Material.
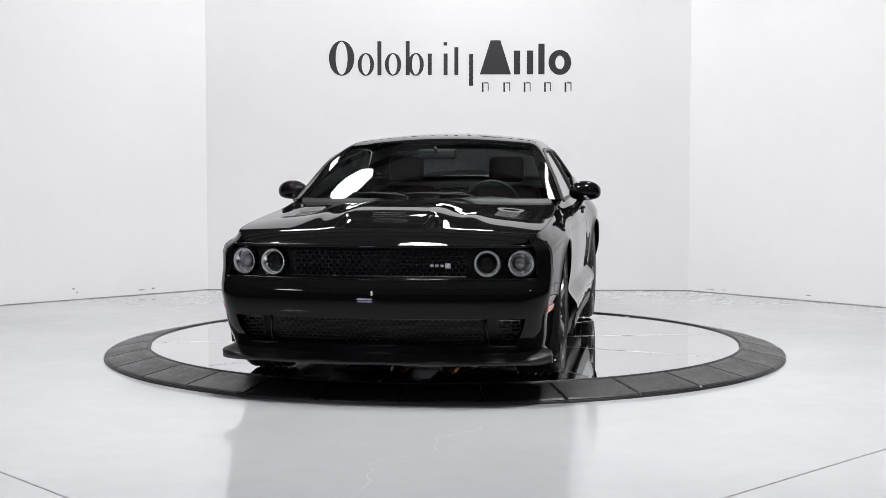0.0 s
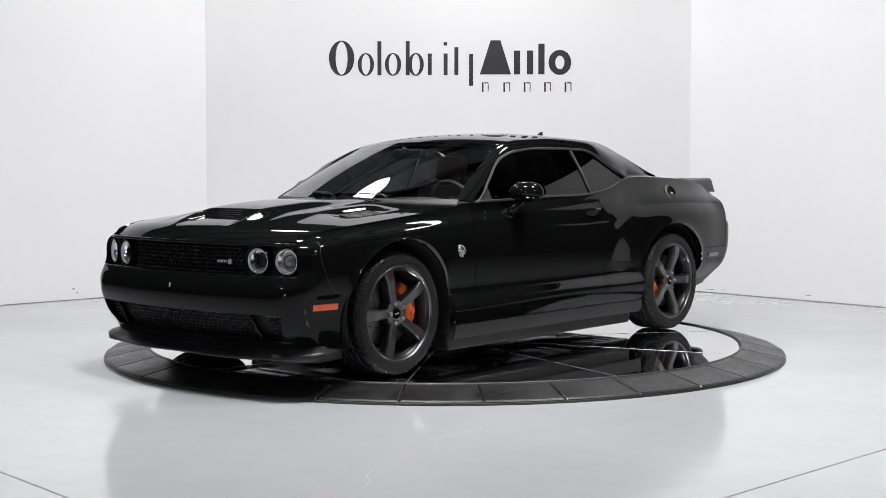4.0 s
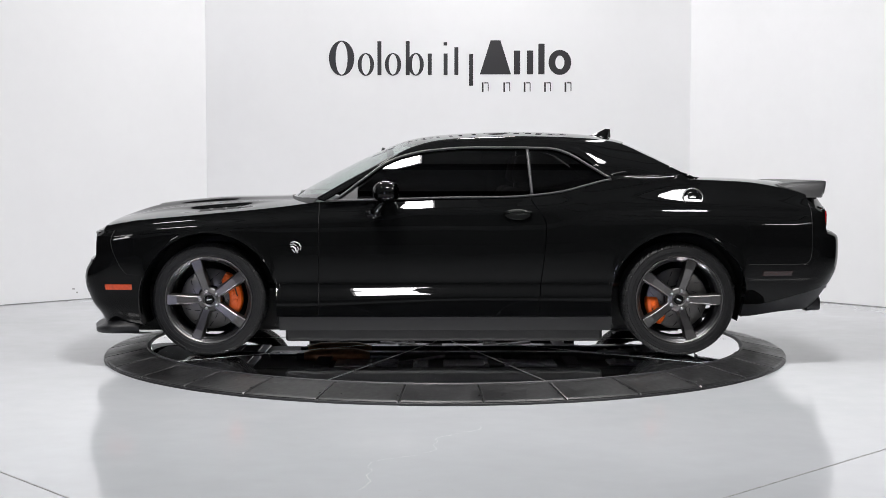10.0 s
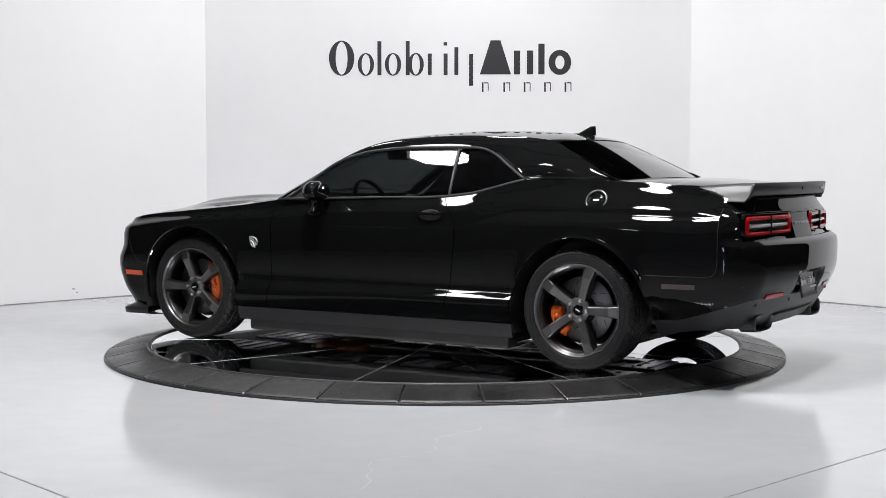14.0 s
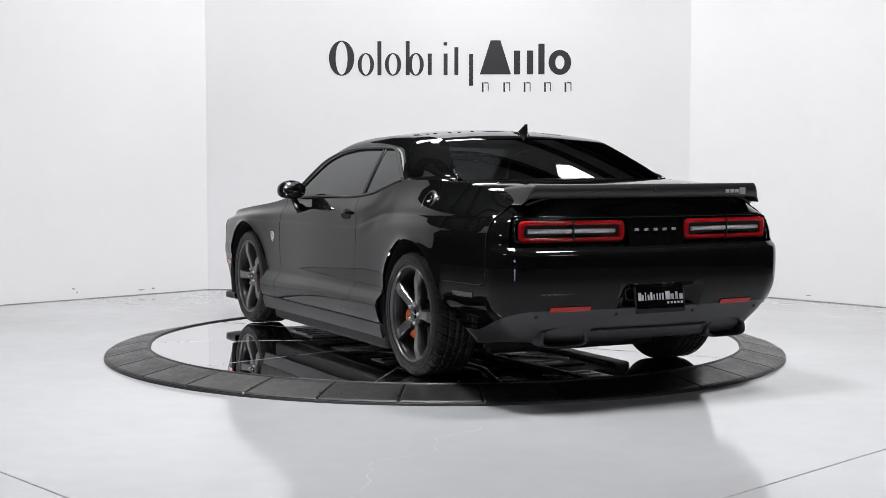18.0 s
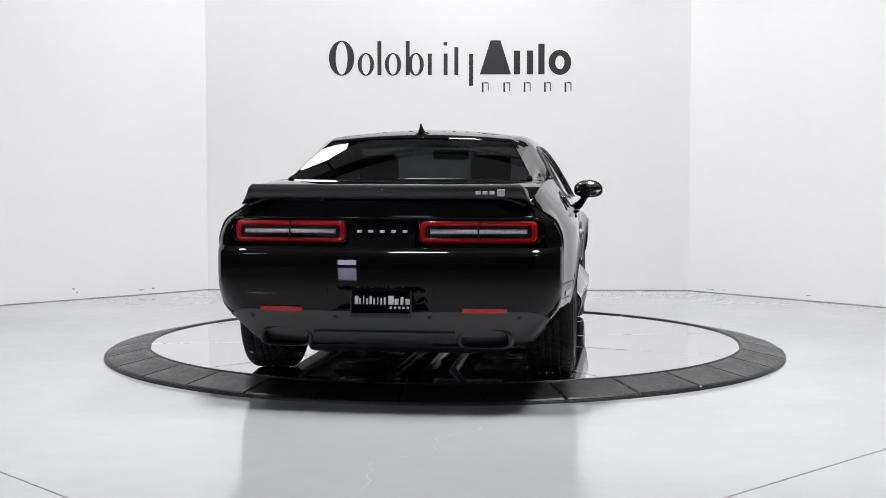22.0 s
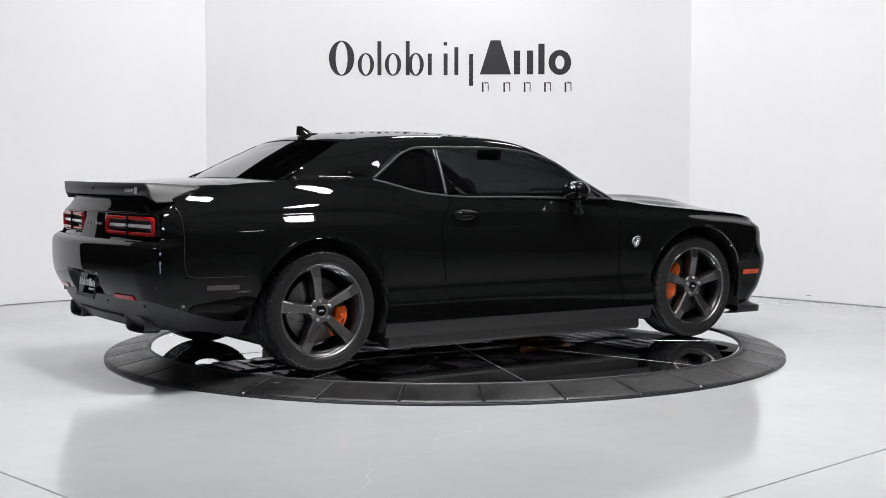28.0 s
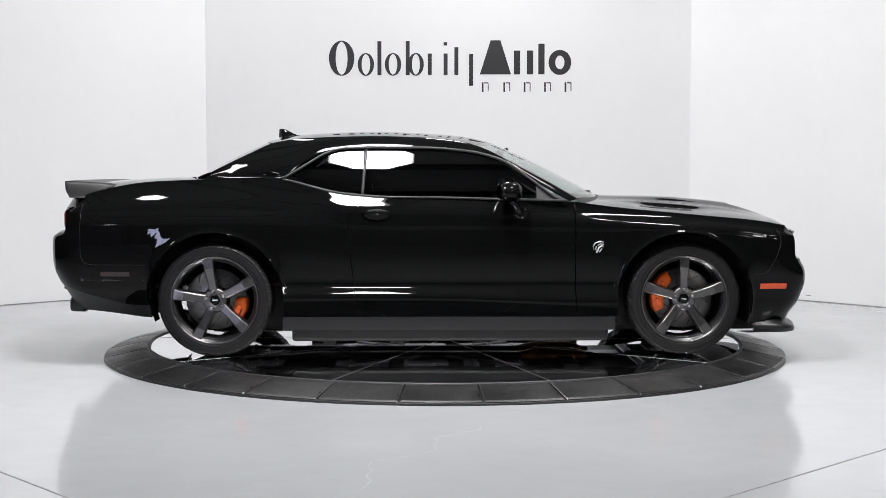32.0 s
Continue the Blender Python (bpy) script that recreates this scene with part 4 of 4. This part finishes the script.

The task. Omit the pictures, then output the rest of the listing exactly.

Task output.
0.0 s
4.0 s
10.0 s
14.0 s
18.0 s
22.0 s
28.0 s
32.0 s
Continue the Blender Python (bpy) script that recreates this scene with part 4 of 4. This part finishes the script.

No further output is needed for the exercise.